Washington, United States
Spend any time in a swing state in the closing weeks of a US election and it's hard to avoid the barrage of rallies, TV interviews and attack ads as candidates grasp for those final few undecided voters.
So when Republican nominee Donald Trump announced an expansion of his campaign map into "deep blue" Democratic real estate that he has virtually no chance of taking, political analysts wondered what he was up to.
Trump, 78, is in Aurora, Colorado on Oct.11 and California's Coachella Valley on Oct.12. Next week he heads to Chicago, Illinois and on Oct.27 he will appear at New York's iconic Madison Square Garden, home of the NBA's New York Knicks.
Colorado is the only one of those states to have voted Republican in a presidential election this century. It was the most competitive of the four in 2020, and it was still a cakewalk for Biden, who won by 13 points.
Meanwhile Trump and his Democratic opponent Kamala Harris are neck-and-neck in Pennsylvania, Wisconsin, Michigan, North Carolina, Georgia, Arizona and Nevada -- where a few thousand wavering voters could determine who gets the White House.
So why put in time that takes you away from the Americans who do the hiring and firing less than four weeks before November 5?
The Trump campaign did not respond to a request for comment but aides have pointed to a strategy of wooing voters in areas they say are hurt by failed Democratic policies.

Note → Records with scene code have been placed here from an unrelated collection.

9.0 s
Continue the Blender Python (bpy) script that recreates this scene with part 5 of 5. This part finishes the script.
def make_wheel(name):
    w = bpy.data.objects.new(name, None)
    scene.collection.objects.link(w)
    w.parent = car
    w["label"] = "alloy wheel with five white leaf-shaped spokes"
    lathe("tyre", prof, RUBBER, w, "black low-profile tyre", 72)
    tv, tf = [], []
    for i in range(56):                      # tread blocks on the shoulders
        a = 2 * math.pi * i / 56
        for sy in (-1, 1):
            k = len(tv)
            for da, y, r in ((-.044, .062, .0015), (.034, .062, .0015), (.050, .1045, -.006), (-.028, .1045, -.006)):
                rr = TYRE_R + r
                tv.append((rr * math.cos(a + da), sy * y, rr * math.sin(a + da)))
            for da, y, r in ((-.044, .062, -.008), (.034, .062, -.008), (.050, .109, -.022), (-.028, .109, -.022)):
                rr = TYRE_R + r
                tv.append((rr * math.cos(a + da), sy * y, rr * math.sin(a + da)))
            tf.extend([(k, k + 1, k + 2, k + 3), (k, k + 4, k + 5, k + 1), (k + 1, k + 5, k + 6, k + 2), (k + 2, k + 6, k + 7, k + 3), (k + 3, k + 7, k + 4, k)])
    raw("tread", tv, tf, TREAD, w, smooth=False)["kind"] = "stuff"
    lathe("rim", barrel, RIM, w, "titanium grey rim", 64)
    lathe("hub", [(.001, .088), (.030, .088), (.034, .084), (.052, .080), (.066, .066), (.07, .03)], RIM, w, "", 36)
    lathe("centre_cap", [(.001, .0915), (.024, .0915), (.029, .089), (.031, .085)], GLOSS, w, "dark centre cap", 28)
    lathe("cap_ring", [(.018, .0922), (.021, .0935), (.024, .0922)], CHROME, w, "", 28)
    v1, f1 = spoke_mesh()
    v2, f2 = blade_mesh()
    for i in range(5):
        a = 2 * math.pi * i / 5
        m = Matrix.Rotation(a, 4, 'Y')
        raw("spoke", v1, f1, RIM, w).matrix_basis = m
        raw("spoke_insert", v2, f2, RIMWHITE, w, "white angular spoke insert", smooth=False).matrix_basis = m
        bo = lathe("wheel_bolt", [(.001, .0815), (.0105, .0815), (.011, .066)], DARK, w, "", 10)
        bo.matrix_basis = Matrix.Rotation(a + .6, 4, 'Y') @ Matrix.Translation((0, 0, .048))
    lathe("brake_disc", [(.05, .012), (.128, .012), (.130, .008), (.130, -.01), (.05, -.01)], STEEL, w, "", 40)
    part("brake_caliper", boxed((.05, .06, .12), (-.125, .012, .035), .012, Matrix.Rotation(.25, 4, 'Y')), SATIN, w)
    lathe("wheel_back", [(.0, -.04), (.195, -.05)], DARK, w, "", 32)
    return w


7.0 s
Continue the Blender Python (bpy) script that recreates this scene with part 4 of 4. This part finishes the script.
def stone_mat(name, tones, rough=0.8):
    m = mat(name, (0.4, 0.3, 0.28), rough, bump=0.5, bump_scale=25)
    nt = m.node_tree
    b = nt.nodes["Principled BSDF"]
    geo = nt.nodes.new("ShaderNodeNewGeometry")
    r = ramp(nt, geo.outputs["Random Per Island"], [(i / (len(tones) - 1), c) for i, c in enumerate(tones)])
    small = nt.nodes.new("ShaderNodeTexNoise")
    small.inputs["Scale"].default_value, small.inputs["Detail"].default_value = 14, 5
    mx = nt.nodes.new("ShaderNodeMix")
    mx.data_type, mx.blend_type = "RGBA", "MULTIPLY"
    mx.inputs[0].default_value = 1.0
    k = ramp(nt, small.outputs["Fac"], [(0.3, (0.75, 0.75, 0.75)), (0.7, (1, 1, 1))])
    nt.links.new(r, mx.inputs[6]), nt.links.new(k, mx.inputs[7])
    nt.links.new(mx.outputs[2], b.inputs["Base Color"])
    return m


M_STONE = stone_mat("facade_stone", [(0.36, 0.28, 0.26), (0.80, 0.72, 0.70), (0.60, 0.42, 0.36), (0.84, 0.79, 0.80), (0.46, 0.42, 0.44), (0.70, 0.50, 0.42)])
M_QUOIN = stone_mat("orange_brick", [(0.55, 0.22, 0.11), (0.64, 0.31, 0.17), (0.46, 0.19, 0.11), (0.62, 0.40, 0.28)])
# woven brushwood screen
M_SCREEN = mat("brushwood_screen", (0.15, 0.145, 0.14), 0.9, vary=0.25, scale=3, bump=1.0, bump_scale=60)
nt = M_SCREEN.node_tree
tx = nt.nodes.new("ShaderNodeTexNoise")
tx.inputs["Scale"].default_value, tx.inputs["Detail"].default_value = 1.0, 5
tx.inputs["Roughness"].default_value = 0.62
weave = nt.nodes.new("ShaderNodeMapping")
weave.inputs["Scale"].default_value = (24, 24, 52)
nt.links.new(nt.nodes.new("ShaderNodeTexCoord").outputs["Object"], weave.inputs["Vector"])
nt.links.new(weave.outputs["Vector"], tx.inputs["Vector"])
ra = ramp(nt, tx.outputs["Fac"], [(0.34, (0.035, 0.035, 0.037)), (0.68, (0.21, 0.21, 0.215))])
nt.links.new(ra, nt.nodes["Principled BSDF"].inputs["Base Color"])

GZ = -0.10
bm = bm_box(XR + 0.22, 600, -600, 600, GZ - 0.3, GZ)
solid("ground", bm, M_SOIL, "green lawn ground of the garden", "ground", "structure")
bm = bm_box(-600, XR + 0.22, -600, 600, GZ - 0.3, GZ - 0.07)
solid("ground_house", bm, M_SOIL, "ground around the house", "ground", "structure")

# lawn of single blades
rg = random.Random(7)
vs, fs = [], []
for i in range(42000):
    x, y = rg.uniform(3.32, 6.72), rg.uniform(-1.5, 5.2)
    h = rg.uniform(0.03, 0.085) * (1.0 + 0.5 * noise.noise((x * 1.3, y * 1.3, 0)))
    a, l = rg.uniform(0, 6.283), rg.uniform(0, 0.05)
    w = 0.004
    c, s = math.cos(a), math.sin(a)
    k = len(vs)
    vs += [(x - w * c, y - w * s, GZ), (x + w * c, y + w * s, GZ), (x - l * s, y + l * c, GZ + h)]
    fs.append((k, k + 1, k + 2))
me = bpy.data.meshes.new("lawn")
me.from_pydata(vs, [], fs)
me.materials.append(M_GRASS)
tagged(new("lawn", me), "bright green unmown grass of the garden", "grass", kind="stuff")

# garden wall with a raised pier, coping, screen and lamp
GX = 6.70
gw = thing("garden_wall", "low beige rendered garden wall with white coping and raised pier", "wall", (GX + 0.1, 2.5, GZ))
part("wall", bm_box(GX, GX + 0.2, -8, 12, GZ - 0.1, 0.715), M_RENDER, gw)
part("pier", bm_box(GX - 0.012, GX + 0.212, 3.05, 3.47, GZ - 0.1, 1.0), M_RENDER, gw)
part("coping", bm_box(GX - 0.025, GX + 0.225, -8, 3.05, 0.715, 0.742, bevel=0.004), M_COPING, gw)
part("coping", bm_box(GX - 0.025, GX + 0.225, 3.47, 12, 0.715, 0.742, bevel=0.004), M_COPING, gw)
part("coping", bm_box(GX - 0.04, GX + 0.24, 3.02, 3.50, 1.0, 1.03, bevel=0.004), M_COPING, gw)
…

For Adrienne Uthe, the founder of Utah-based PR firm Kronus Communications, the sorties into Democratic territory are about nationwide optics and messaging, rather than a simple grab for local votes.
"He's not there to flip these states, he's there to fuel the narrative of a 'national movement' and energize his base where they feel like underdogs," she told AFP.
"Rallying in traditionally Democratic areas gives his supporters the thrill of 'enemy territory,' while allowing Trump to frame his campaign as transcending party lines."
Andrew Koneschusky, a political communications expert and former press secretary to Democratic Senate leader Chuck Schumer, agreed that Trump's strategists were thinking about "optics, symbolism and ego" rather than electoral math.
Trump has pushed exaggerated stories of migrant gangs running rampant in Aurora, and his aim in visiting is to transform the city into a "national battleground" on immigration, says the consultant.
Coachella, a three-hour drive from Mexico, offers the same opportunity and has the added advantage of looking like a bold, aggressive throw of the gauntlet in Harris's home state.
"New York is a real head-scratcher," Koneschusky told AFP. "But this choice may be a product of Trump's ego. He likely wants to orchestrate a spectacle at Madison Square Garden and demonstrate he can fill a 20,000-seat arena in a Democratic bastion."
Trump's obsession with his crowd sizes, in fact, is being offered by some Washington-watchers as the whole explanation for his idiosyncratic campaign strategy.
The ex-president has reacted badly to Harris's packed rallies, inventing multiple conspiracy theories to dismiss them as fake, and his sensitivity has been mocked on the late night talk show circuit -- and by his predecessor, Barack Obama.
In a moment that defined September's presidential debate, the mercurial tycoon allowed himself to get riled by Harris claiming his rally speeches were so boring that his supporters were getting up and leaving before the end.
Images of empty seating even at the start of his rallies have been shared widely on social media, including footage of an event in Pennsylvania on Oct.9 that showed large sections of the arena unfilled as Trump took the stage.
Tim Miller, who was communications director for Jeb Bush when he ran against Trump for the 2016 Republican presidential nomination, believes people in swing states are tired of the Trump "shtick."
"And so he needs to go to these red areas of blue states -- or deep red states where people haven't seen him -- so that he can get the crowd size that he needs," said Miller on center-right outlet The Bulwark's podcast, which he hosts.
But Koneschusky, Schumer's former aide, says the nationwide focus is unlikely to sway voters in battleground states.
"He'd probably be better served to take up residence in Pennsylvania," he told AFP. "In the end, it's electoral math, not spectacle and theatrics, that usually determines the outcome of the election."